Colorado in 2008 was having a debate to outlaw smoking in public establishments. Casinos say that the smoking ban will more than likely affect their business. Approximately twenty percent of Colorado residents are smokers. Bar owners ask appeals court to overturn the state smoking ban. These are all headings of stories about the statewide smoking ban. Smoking is still an issue. The major majority voted for a smoking ban in recent years. There are still twenty percent who feel they are being unfairly treated with the smoking bans. I have been on both sides of the issue. I was a smoker and quit many years before any smoking ban took effect.
I started smoking when I was in the eighth grade. Why did I start? I would say because of peer pressure. Everyone I ran around with started smoking about the same time. It was cool! Many movie stars smoked. You would go to a movie and smoking was always featured. Fred Flintstone and Barney smoked and advertised Winston cigarettes. Smoking was the thing to do if you wanted to be cool. My Dad smoked. The local parish priest smoked. Many neighbors smoked. This was all before the adverse effects of smoking were known. No one cared about the addictive effects of nicotine, or the tar build up in your lungs. I remember when I first started smoking. You would inhale and suddenly become dizzy. I never did get sick to my stomach though. After a period, the dizziness went away and the addiction to nicotine took over. You were hooked.
I smoked through high school and beyond. I was drafted into the army in 1964 and at those times most of the new recruits smoked. I recall the saying, “smoke them if you have them”. A cloud of smoke would rise from the company of troops where only a half a dozen or so did not smoke. The red butt can with an inch of water in the can lined the center of the barracks. Sometimes I think cigarettes were more important than bullets.
I was still smoking when I got out of the army and continued to smoke for a few more years. At that time there were no regulations about smoking. I would smoke one to two packs a day. That was when a pack was around twenty-five cents. I smoked everywhere. I would smoke in the grocery store checkout line. I smoked in the house and the car, throwing out the butts through the window. I was a rude ruthless smoker. I didn’t care about anybody’s rights. I stunk from cigarette smoke and my fingers would turn yellow from the tobacco-burning cigarette. Nicotine really had me hooked.
Here I was twenty-five and I would huff and puff going up a flight of stairs. The effects of smoking were becoming known, and I was beginning to experience the effects. I began to realize smoking was affecting my health. I decided that I wanted to live a long healthy life and continuing to smoke was going to hamper this desire. I decided to quit. For the next two to three years, I must have quit two hundred times or more. I finally succeeded; I no longer am addicted to nicotine. It took me about a year before I did not have that nicotine urge. Two more years passed before the smell of smoke ceased to smell good and I wanted to have just one cigarette. I knew if I had one, I would be hooked again. I was 28 when I finally succeeded in quitting. Stopping smoking was the hardest thing I ever did in my life.

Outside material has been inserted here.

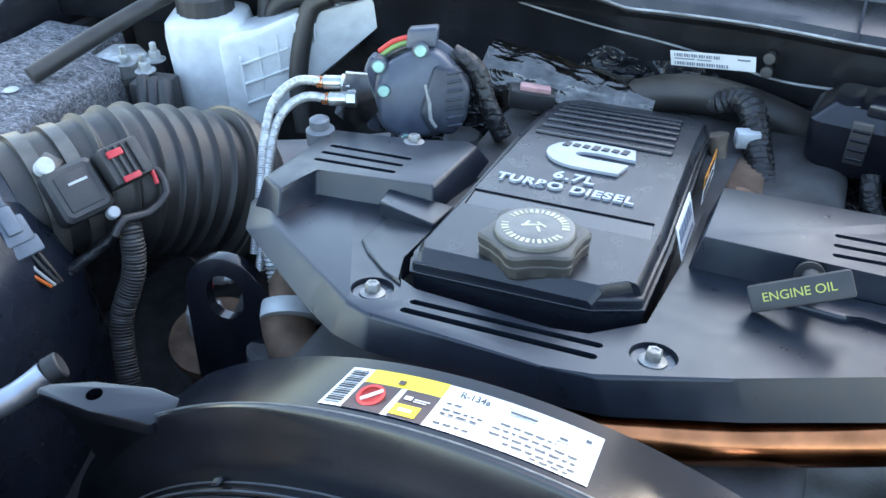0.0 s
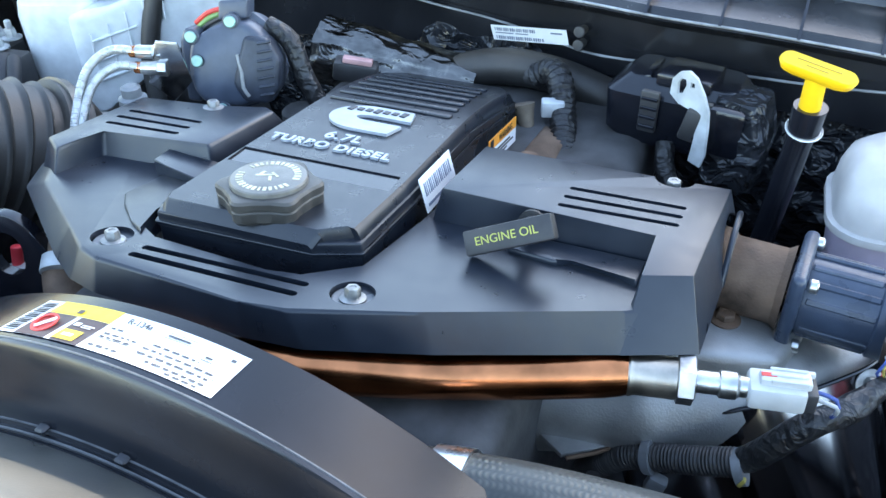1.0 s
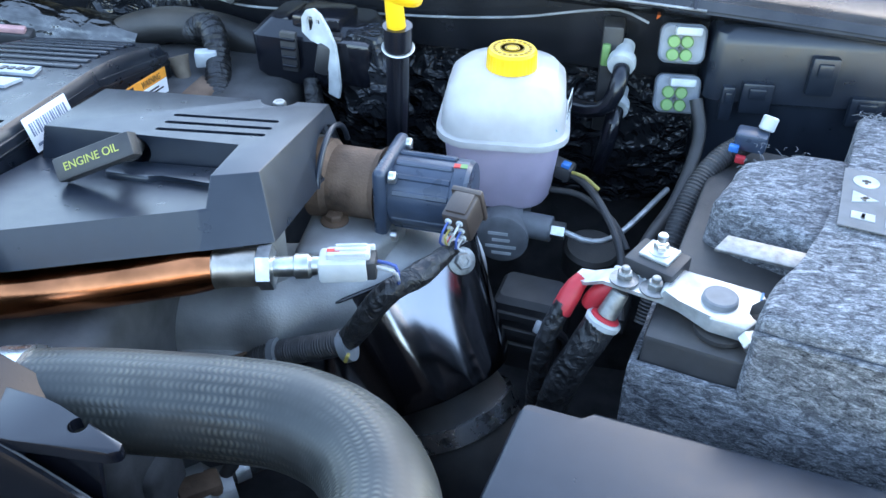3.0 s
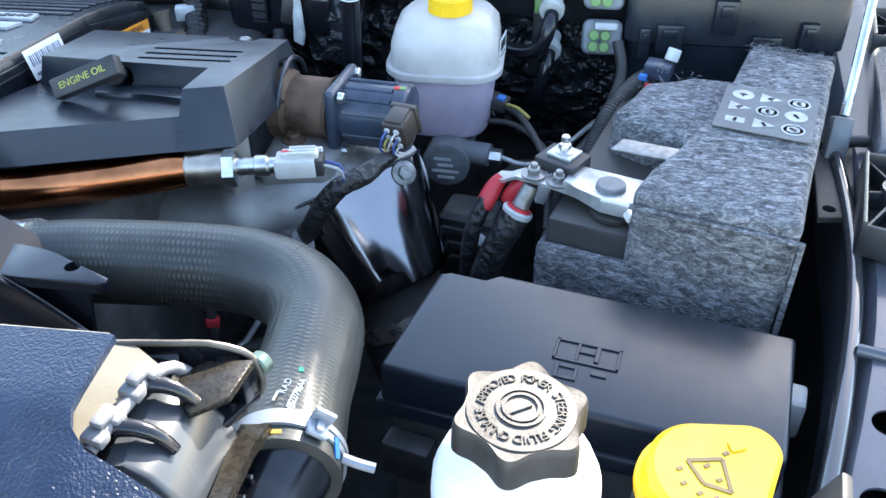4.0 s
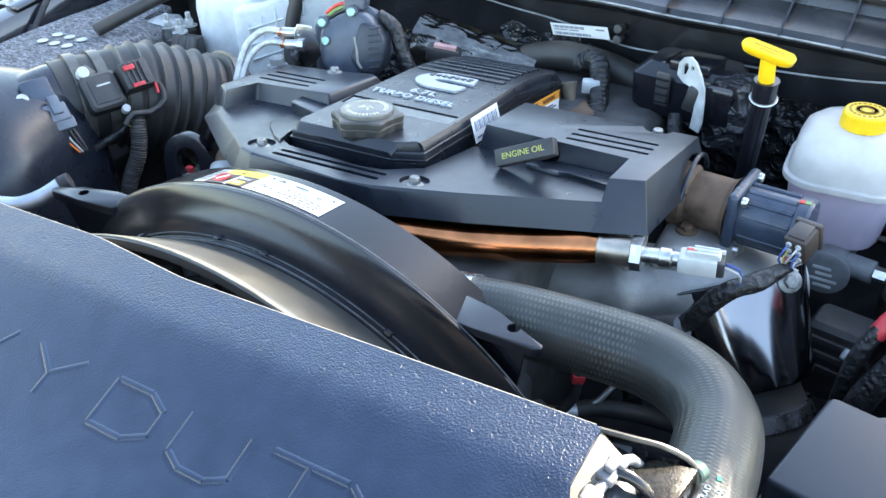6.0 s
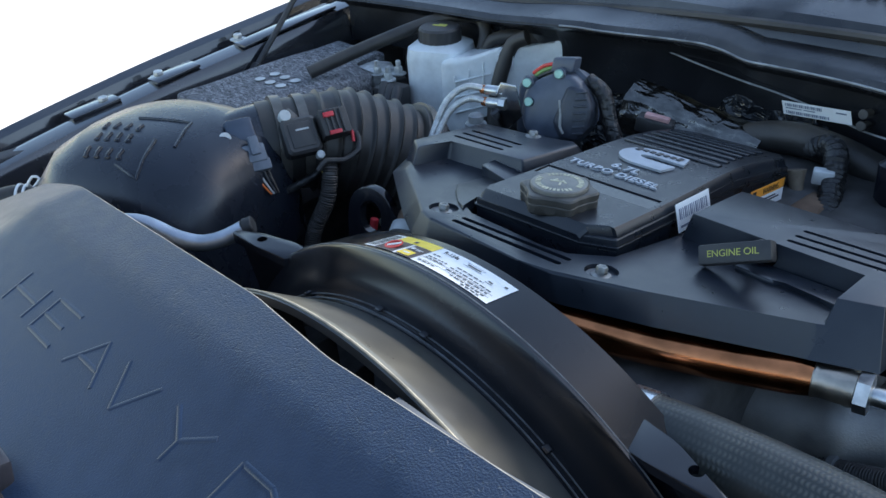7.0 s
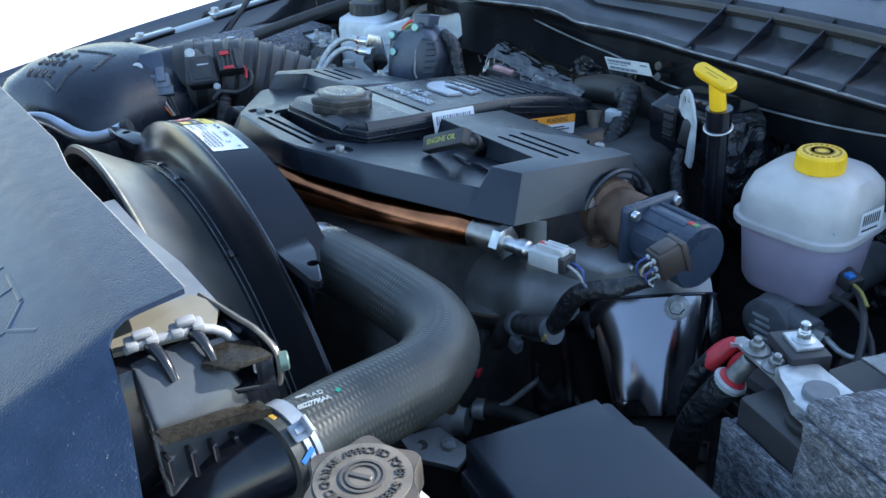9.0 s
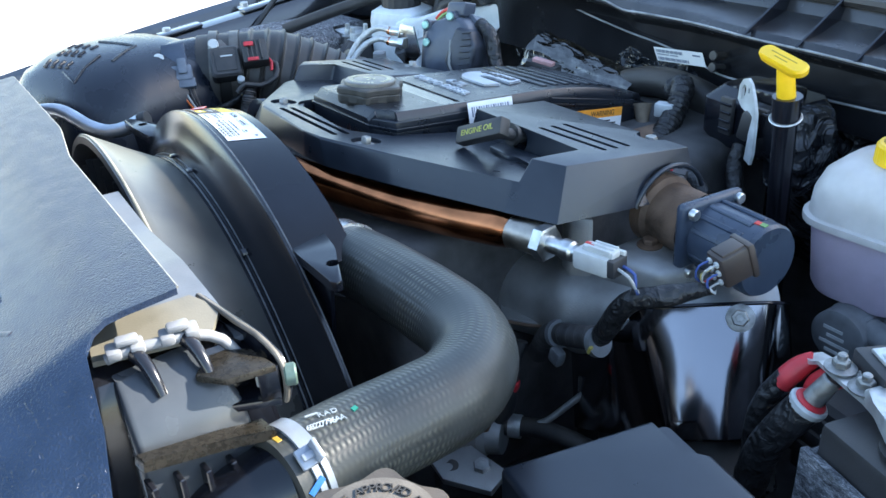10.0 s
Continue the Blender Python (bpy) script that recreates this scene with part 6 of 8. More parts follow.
tube(bm, [(0.105, 0.362, 1.135), (0.096, 0.360, 1.102), (0.088, 0.360, 1.066), (0.092, 0.362, 1.02)], 0.0085, 14, rfun=lambda s, L: 1 + 0.07 * math.sin(s * 1500), step=0.001)
part("conduit", bm, DARK, fc)
bm = B()
tube(bm, [(0.096, 0.366, 1.090), (0.112, 0.374, 1.082), (0.122, 0.380, 1.074)], 0.0050, 12, rfun=lambda s, L: 1 + 0.16 * math.sin(s * 1500), step=0.0008)
part("plug", bm, WORNZINC, fc, "pale threaded plug")
bm = B()
cyl(bm, (0.160, 0.380, 1.074), (0.168, 0.382, 1.080), 0.011, n=20)
part("cap", bm, DARK, fc)

# ---- brake fluid reservoir and master cylinder ----
br = thing("brake_reservoir", (0.415, 0.715, 1.12), "milky brake fluid reservoir, half full, with a yellow cap", "reservoir")
cx, cy = 0.414, 0.711
bm = B()
loft(bm, [(1.196, cx, cy, 0.054, 0.053, 0.030), (1.1965, cx, cy, 0.0585, 0.0575, 0.033), (1.2025, cx, cy, 0.0585, 0.0575, 0.033), (1.2035, cx, cy, 0.0545, 0.0535, 0.030), (1.224, cx, cy, 0.053, 0.052, 0.030), (1.238, cx + 0.001, cy + 0.002, 0.050, 0.049, 0.032), (1.247, cx + 0.002, cy + 0.004, 0.042, 0.041, 0.032), (1.2505, cx + 0.003, cy + 0.005, 0.028, 0.027, 0.024)], 4)
part("upper_shell", bm, BRAKEPL, br)
bm = B()
loft(bm, [(1.127, cx, cy, 0.034, 0.034, 0.02), (1.130, cx, cy, 0.043, 0.042, 0.026), (1.138, cx, cy, 0.0465, 0.046, 0.028), (1.1962, cx, cy, 0.0520, 0.051, 0.029)], 4)
part("lower_shell", bm, FLUID, br, "lower half tinted by the fluid")
bm = B()
cyl(bm, (cx + 0.004, cy - 0.004, 1.243), (cx + 0.004, cy - 0.004, 1.251), 0.0165)
part("neck", bm, MILKY, br)
bm = B()
lathe(bm, [(0, 0.0205), (0.001, 0.0218), (0.015, 0.0212), (0.0175, 0.0195), (0.0178, 0.0)], (cx + 0.004, cy - 0.004, 1.2495), (0, 0, 1), 72, wave=lambda i, a, r: r * (1 + 0.012 * math.cos(36 * a)) if r > 0.0205 else r)
cp = part("cap", bm, YELLOW, br, "yellow screw cap")
bm = B()
for rr in (0.006, 0.011):
    lathe(bm, [(0, rr), (0.0005, rr), (0.0005, rr - 0.0012), (0, rr - 0.0012)], (cx + 0.004, cy - 0.004, 1.2672), (0, 0, 1), 30)
for i in range(20):
    a = radians(18 * i)
    box(bm, (cx + 0.004 + 0.0155 * math.cos(a), cy - 0.004 + 0.0155 * math.sin(a), 1.2674), (0.0022, 0.0030, 0.0005), (0, 0, 18 * i), 0)
part("print", bm, surface("embossed_yellow", (0.34, 0.20, 0.012), 0.45, vary=0.1, bump=0), cp)
bm = B()
box(bm, (cx + 0.046, cy - 0.036, 1.212), (0.0008, 0.010, 0.003), (0, -35, 40), 0)
part("ink_mark", bm, surface("teal_mark", (0.05, 0.35, 0.42), 0.5, bump=0), br)
bm = B()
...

Where am I now? It has been over fifty years since I finally quit smoking. I speculate that if I did not quit smoking, I would be dead from heart disease or lung cancer. In the late seventies my father was having circulation problems in his right leg and his primary doctor referred him to a specialist. The first question the specialist asked my father was, “how long did you smoke?” We asked why he asked that, and he responded by telling us that circulation problems in the legs are characteristic of smokers. Well, the specialist was not able to save my father’s leg and the last five years of his life was without his right leg. My father was seventy when this happened. I was forty-five and I am hoping I am not going to continue the legacy of my father. I see people my age that are dependent on their oxygen tank. Seeing these people makes me very thankful that I can still breathe on my own. Maybe I quit soon enough in my life to bypass these bullets.
After reading this you may think, “he is really anti-smoking, he wants stronger no smoking laws.” I don’t really agree with the current smoking laws. In my opinion I feel that smoking or no smoking should be up to the individual business owner. If a business owner wants to cater to the twenty percent of the smoking population, they become a smoking establishment. If they want to do business with the eighty percent of the non-smoking population, you become a no-smoking establishment. Businesses are either smoking or no smoking, no combination establishments would be allowed. As a consumer I can elect to go to the establishment I want to. Let the market forces determine whom you want to do business with.
In conclusion, I made a big mistake when I smoked that first cigarette. You become addicted to nicotine faster than you imagine. There is no easy way to quit once you become addicted. If you are young and consider smoking that cigarette, think twice and say no, it may save you a lot of pain and suffering. No, I did not follow my father’s legacy of passing away at seventy-five. I am now over eighty and still very thankful that I was successful in quitting smoking when I was twenty-eight.
About two years ago my son who was forty-six years old at that time had a life-threatening heart attack to realize that smoking can shorten your life. He has not had a cigarette since that life threatening event.